While in the hospital, the mystery community saved my career. Hundreds of writers held a tour by proxy and sold Murder with Reservations – at the expense of their own books. Without their help, I would have lost my contract. Readers sent more than 400 cards. To get back to writing, I had to get these things:

Get with my friends. My friends brought food, good wishes, and good times when I was exhausted and depressed. My desk looked like a landfill, with geologic layers of papers. I shoved them into suitcases. My email was the virtual version of this. “I’m so tired, and I have hundreds of emails,” I told Bill. “I only answered four today.”
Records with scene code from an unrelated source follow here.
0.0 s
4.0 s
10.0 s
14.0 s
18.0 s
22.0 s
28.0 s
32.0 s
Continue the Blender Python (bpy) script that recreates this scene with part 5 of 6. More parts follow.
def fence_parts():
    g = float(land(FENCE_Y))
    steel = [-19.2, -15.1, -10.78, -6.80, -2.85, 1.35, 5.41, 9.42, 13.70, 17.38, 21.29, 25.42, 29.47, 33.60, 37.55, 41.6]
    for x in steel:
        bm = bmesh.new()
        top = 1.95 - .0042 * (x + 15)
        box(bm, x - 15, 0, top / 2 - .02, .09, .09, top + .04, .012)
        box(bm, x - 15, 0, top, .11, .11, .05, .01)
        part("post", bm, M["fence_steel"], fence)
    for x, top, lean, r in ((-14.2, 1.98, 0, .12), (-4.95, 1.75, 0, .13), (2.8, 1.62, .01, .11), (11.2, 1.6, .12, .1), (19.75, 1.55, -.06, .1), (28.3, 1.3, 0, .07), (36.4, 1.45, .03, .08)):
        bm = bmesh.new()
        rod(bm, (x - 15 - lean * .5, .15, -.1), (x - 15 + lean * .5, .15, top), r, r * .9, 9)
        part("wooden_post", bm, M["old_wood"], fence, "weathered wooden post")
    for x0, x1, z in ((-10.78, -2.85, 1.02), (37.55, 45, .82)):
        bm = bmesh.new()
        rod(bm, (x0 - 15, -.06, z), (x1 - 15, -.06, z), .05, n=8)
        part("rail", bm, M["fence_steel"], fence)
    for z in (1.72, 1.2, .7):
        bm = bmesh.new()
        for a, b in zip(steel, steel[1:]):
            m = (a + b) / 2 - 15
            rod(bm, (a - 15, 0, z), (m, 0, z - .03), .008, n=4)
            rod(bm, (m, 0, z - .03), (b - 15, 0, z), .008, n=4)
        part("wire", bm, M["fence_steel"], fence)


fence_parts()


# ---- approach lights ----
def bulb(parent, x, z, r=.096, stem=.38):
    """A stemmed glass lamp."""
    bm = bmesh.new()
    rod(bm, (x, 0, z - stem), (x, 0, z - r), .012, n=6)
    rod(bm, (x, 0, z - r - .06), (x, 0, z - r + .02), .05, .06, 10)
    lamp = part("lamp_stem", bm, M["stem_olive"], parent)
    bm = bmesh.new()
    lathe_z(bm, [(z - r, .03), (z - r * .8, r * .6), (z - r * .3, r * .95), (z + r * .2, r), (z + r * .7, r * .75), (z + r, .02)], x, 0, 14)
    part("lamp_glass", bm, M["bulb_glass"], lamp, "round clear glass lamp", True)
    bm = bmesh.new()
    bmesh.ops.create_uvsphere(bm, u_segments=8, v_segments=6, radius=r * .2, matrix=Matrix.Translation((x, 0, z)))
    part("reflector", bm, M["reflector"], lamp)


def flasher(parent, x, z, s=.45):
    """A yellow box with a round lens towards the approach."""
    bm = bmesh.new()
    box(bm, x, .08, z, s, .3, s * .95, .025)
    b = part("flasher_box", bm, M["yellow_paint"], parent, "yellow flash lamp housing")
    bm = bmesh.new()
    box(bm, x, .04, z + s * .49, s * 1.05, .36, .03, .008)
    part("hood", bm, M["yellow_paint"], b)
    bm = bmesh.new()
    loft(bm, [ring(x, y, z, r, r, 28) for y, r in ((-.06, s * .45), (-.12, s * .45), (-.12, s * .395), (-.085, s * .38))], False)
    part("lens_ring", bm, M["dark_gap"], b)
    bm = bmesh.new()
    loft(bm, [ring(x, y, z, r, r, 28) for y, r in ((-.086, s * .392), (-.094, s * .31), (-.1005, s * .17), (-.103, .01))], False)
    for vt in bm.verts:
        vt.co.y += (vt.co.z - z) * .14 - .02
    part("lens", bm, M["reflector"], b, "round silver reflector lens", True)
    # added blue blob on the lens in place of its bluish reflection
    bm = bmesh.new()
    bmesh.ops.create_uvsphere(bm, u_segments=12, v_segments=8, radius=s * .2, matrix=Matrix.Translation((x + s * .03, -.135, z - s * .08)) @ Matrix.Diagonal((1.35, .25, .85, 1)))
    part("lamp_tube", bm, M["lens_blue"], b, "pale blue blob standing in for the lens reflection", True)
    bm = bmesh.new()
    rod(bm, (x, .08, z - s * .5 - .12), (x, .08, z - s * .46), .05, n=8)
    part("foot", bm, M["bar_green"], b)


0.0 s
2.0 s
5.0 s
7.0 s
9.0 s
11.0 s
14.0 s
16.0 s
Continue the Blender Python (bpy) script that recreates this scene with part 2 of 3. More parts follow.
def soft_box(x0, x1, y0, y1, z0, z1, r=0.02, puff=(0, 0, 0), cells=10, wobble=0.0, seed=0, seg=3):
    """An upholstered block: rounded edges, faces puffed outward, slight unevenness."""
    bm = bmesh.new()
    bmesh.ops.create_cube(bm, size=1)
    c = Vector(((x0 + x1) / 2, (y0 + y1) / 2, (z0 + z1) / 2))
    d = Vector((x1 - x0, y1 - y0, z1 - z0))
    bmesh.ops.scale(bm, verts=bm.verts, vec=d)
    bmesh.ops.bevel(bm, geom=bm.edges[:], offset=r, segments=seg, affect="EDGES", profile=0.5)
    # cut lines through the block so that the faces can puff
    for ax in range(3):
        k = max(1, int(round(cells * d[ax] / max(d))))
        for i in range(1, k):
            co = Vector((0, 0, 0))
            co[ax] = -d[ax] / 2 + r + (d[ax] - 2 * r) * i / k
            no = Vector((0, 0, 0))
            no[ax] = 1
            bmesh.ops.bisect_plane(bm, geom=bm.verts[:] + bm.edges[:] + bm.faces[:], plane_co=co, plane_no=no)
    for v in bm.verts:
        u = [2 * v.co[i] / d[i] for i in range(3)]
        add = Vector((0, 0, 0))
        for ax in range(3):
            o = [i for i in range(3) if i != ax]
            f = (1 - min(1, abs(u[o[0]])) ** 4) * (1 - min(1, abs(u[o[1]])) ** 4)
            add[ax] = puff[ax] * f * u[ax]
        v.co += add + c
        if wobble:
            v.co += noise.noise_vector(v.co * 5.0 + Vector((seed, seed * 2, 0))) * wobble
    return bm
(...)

“Good,” he said. “Do four today. And four tomorrow. Eventually you’ll answer them all.” He was right. Meanwhile, my friend Kay spent days going through those suitcases with me. She filled three trash bags, but my desk was clear.

Get with healthy people. I saw four or five specialists weekly. My life was wheelchairs, walkers, and doctors’ waiting rooms. I had to escape. As soon as I was well enough to fly, I went to Canyon Ranch Spa in Lenox, Mass. It was outrageously expensive, but they treated me like a healthy person who was sick, not someone who would be sick forever. They understood sick people can be tyrants. I told the nurse, “I’m taking six exercise classes a day.”

“No,” she said. “You’re taking three. The rest of the day, you’ll relax and eat cookies.”

“But I want to get well.”

“You will,” she said. “But not by exhausting yourself.”

Get back to work. I got a laptop, so I could write in bed. Writing was a struggle at first, but it became my salvation. Slowly, I began to find joy in creating. When I wrote, I wasn’t worn out and crippled. I was the god of my own world. My characters said what I wanted them to. They lived and died at my direction. I controlled my imaginary world, when the real world was unpredictable. After four years, I was cured.